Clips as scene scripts
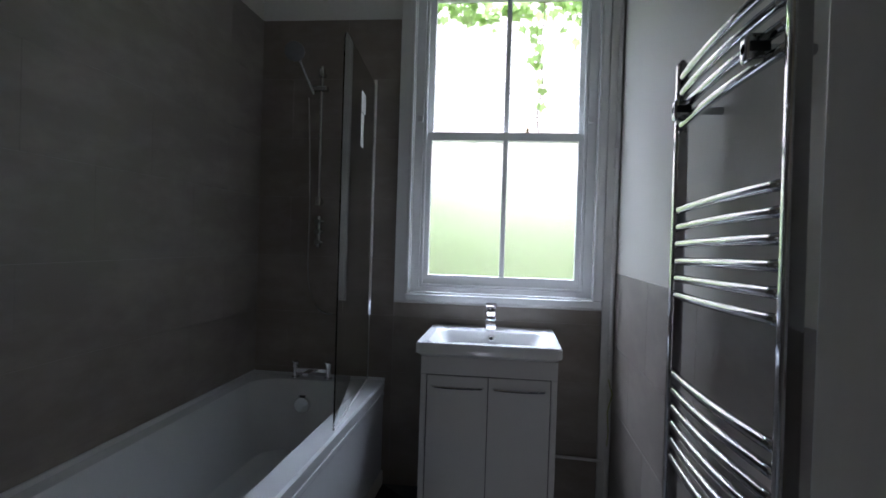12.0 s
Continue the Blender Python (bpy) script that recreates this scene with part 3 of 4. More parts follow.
bm = bmesh.new()
lathe(bm, [(0.010, 0.272), (0.014, 0.275), (0.014, 0.288), (0.010, 0.290), (0.012, 0.318), (0.017, 0.321), (0.017, 0.336), (0.012, 0.341)], 6)
tube(bm, [(0.0, 0, 0.305), (0.036, 0, 0.305)], 0.008, 10)
part("body", bm, CHROME, valve, "chrome valve body")
bm = bmesh.new()
lathe(bm, [(0.0075, 0.0), (0.0075, 0.274)], 14)
pipe = part("pipe", bm, WHITE, valve, "", True)
for z in (0.160, 0.205):
    bm = bmesh.new()
    lathe(bm, [(0.008, z - 0.010), (0.0115, z - 0.007), (0.0115, z + 0.007), (0.008, z + 0.010)], 12)
    box(bm, -0.004, 0.004, -0.02, 0.0, z - 0.005, z + 0.005)
    part("pipe_clip", bm, WHITE, pipe)

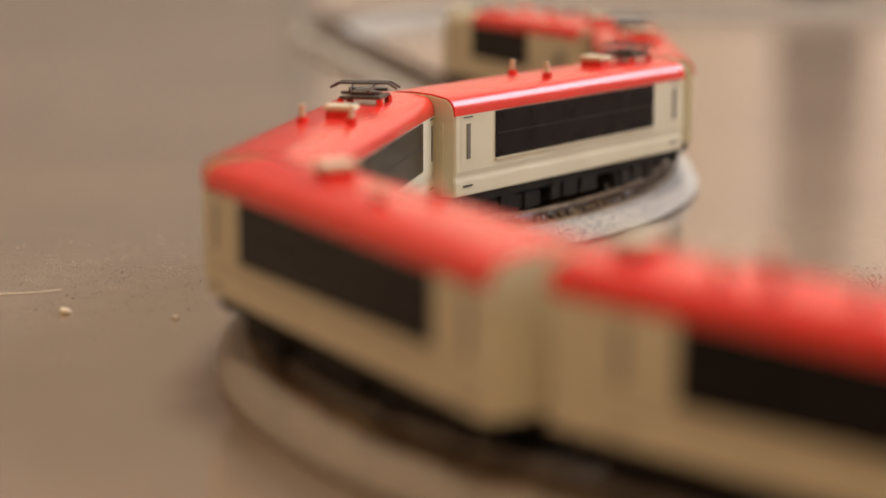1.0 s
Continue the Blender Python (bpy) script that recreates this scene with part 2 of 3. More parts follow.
def track_section(s0, s1, rng):
    thing = tagged(new("track_section"), "curved model railway track on grey speckled roadbed" if abs(track(s0)[2] - track(s1)[2]) > 0.05 else "straight model railway track on grey speckled roadbed",
                   "model track", "joined track sections")
    part("roadbed", sweep(ROADBED, s0 + 0.00002, s1 - 0.00002), M_GRAVEL, thing, "light grey speckled plastic roadbed", smooth=True)
    part("ballast_bed", sweep(BED, s0 + 0.0002, s1 - 0.0002), M_BALLAST, thing, "brown ballast between the rails")
    for c in (-GAUGE, GAUGE):
        part("rail", sweep(rail_profile(c), s0 + 0.00005, s1 - 0.00005), M_RAIL, thing, "tarnished nickel rail", smooth=True)
        o = 0.0013
        if not -0.35 < s0 < 0.40:
            continue
        part("rail_joiner", sweep([(c - o, 0.0052), (c - o, 0.0063), (c - 0.0006, 0.0069), (c - 0.00052, 0.0069), (c - 0.00052, 0.0057), (c + 0.00052, 0.0057), (c + 0.00052, 0.0069),
                                   (c + 0.0006, 0.0069), (c + o, 0.0063), (c + o, 0.0052)], s0 - 0.0045, s0 + 0.0045), M_JOINER if s0 == JOINT else M_RAIL, thing, "metal rail joiner")
    n = int((s1 - s0) / 0.0028)
    for i in range(n):
        s = s0 + (i + 0.5) * (s1 - s0) / n
        if s - s0 < 0.0008 or s1 - s < 0.0008:
            continue
        ob = new("sleeper", SLEEPER)
        ob.parent = thing
        x, y, a = track(s)
        ob.matrix_basis = Matrix.Translation((x, y, 0.0046)) @ Matrix.Rotation(a, 4, "Z")
    if s1 > -0.32 and s0 < 0.25:
        verts, faces = [], []
        for i in range(int((s1 - s0) / 0.00012)):
            s = s0 + rng.random() * (s1 - s0)
            side = rng.choice((-1, 1))
            lane = rng.random()
            off = side * (GAUGE + rng.choice((-1, 1)) * rng.uniform(0.0009, 0.0026)) if lane < 0.65 else rng.uniform(-0.0035, 0.0035)
            r = rng.uniform(0.0003, 0.00062)
            c = beside(s, off, 0.0059 + rng.uniform(-0.0002, 0.0003))
            k = len(verts)
            spin = rng.random() * 6.28
            for j in range(4):
                q = spin + j * 1.5708
                verts.append((c.x + r * rng.uniform(0.7, 1.2) * math.cos(q), c.y + r * rng.uniform(0.7, 1.2) * math.sin(q), c.z + r * rng.uniform(-0.2, 0.2)))
            verts.append((c.x, c.y, c.z + r * rng.uniform(0.6, 1.0)))
            verts.append((c.x, c.y, c.z - r))
            for j in range(4):
                faces.append((k + j, k + (j + 1) % 4, k + 4))
                faces.append((k + (j + 1) % 4, k + j, k + 5))
        me = bpy.data.meshes.new("ballast")
        me.from_pydata(verts, [], faces)
        me.materials.append(M_STONE)
        ob = new("ballast", me)
        ob.parent = thing
        tagged(ob, "small brown ballast stones beside the rails", kind="stuff")
    return thing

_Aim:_
Make an exact copy of every entry above, minus the images.

_Reply to the exercise:_
12.0 s
Continue the Blender Python (bpy) script that recreates this scene with part 3 of 4. More parts follow.
bm = bmesh.new()
lathe(bm, [(0.010, 0.272), (0.014, 0.275), (0.014, 0.288), (0.010, 0.290), (0.012, 0.318), (0.017, 0.321), (0.017, 0.336), (0.012, 0.341)], 6)
tube(bm, [(0.0, 0, 0.305), (0.036, 0, 0.305)], 0.008, 10)
part("body", bm, CHROME, valve, "chrome valve body")
bm = bmesh.new()
lathe(bm, [(0.0075, 0.0), (0.0075, 0.274)], 14)
pipe = part("pipe", bm, WHITE, valve, "", True)
for z in (0.160, 0.205):
    bm = bmesh.new()
    lathe(bm, [(0.008, z - 0.010), (0.0115, z - 0.007), (0.0115, z + 0.007), (0.008, z + 0.010)], 12)
    box(bm, -0.004, 0.004, -0.02, 0.0, z - 0.005, z + 0.005)
    part("pipe_clip", bm, WHITE, pipe)

1.0 s
Continue the Blender Python (bpy) script that recreates this scene with part 2 of 3. More parts follow.
def track_section(s0, s1, rng):
    thing = tagged(new("track_section"), "curved model railway track on grey speckled roadbed" if abs(track(s0)[2] - track(s1)[2]) > 0.05 else "straight model railway track on grey speckled roadbed",
                   "model track", "joined track sections")
    part("roadbed", sweep(ROADBED, s0 + 0.00002, s1 - 0.00002), M_GRAVEL, thing, "light grey speckled plastic roadbed", smooth=True)
    part("ballast_bed", sweep(BED, s0 + 0.0002, s1 - 0.0002), M_BALLAST, thing, "brown ballast between the rails")
    for c in (-GAUGE, GAUGE):
        part("rail", sweep(rail_profile(c), s0 + 0.00005, s1 - 0.00005), M_RAIL, thing, "tarnished nickel rail", smooth=True)
        o = 0.0013
        if not -0.35 < s0 < 0.40:
            continue
        part("rail_joiner", sweep([(c - o, 0.0052), (c - o, 0.0063), (c - 0.0006, 0.0069), (c - 0.00052, 0.0069), (c - 0.00052, 0.0057), (c + 0.00052, 0.0057), (c + 0.00052, 0.0069),
                                   (c + 0.0006, 0.0069), (c + o, 0.0063), (c + o, 0.0052)], s0 - 0.0045, s0 + 0.0045), M_JOINER if s0 == JOINT else M_RAIL, thing, "metal rail joiner")
    n = int((s1 - s0) / 0.0028)
    for i in range(n):
        s = s0 + (i + 0.5) * (s1 - s0) / n
        if s - s0 < 0.0008 or s1 - s < 0.0008:
            continue
        ob = new("sleeper", SLEEPER)
        ob.parent = thing
        x, y, a = track(s)
        ob.matrix_basis = Matrix.Translation((x, y, 0.0046)) @ Matrix.Rotation(a, 4, "Z")
    if s1 > -0.32 and s0 < 0.25:
        verts, faces = [], []
        for i in range(int((s1 - s0) / 0.00012)):
            s = s0 + rng.random() * (s1 - s0)
            side = rng.choice((-1, 1))
            lane = rng.random()
            off = side * (GAUGE + rng.choice((-1, 1)) * rng.uniform(0.0009, 0.0026)) if lane < 0.65 else rng.uniform(-0.0035, 0.0035)
            r = rng.uniform(0.0003, 0.00062)
            c = beside(s, off, 0.0059 + rng.uniform(-0.0002, 0.0003))
            k = len(verts)
            spin = rng.random() * 6.28
            for j in range(4):
                q = spin + j * 1.5708
                verts.append((c.x + r * rng.uniform(0.7, 1.2) * math.cos(q), c.y + r * rng.uniform(0.7, 1.2) * math.sin(q), c.z + r * rng.uniform(-0.2, 0.2)))
            verts.append((c.x, c.y, c.z + r * rng.uniform(0.6, 1.0)))
            verts.append((c.x, c.y, c.z - r))
            for j in range(4):
                faces.append((k + j, k + (j + 1) % 4, k + 4))
                faces.append((k + (j + 1) % 4, k + j, k + 5))
        me = bpy.data.meshes.new("ballast")
        me.from_pydata(verts, [], faces)
        me.materials.append(M_STONE)
        ob = new("ballast", me)
        ob.parent = thing
        tagged(ob, "small brown ballast stones beside the rails", kind="stuff")
    return thing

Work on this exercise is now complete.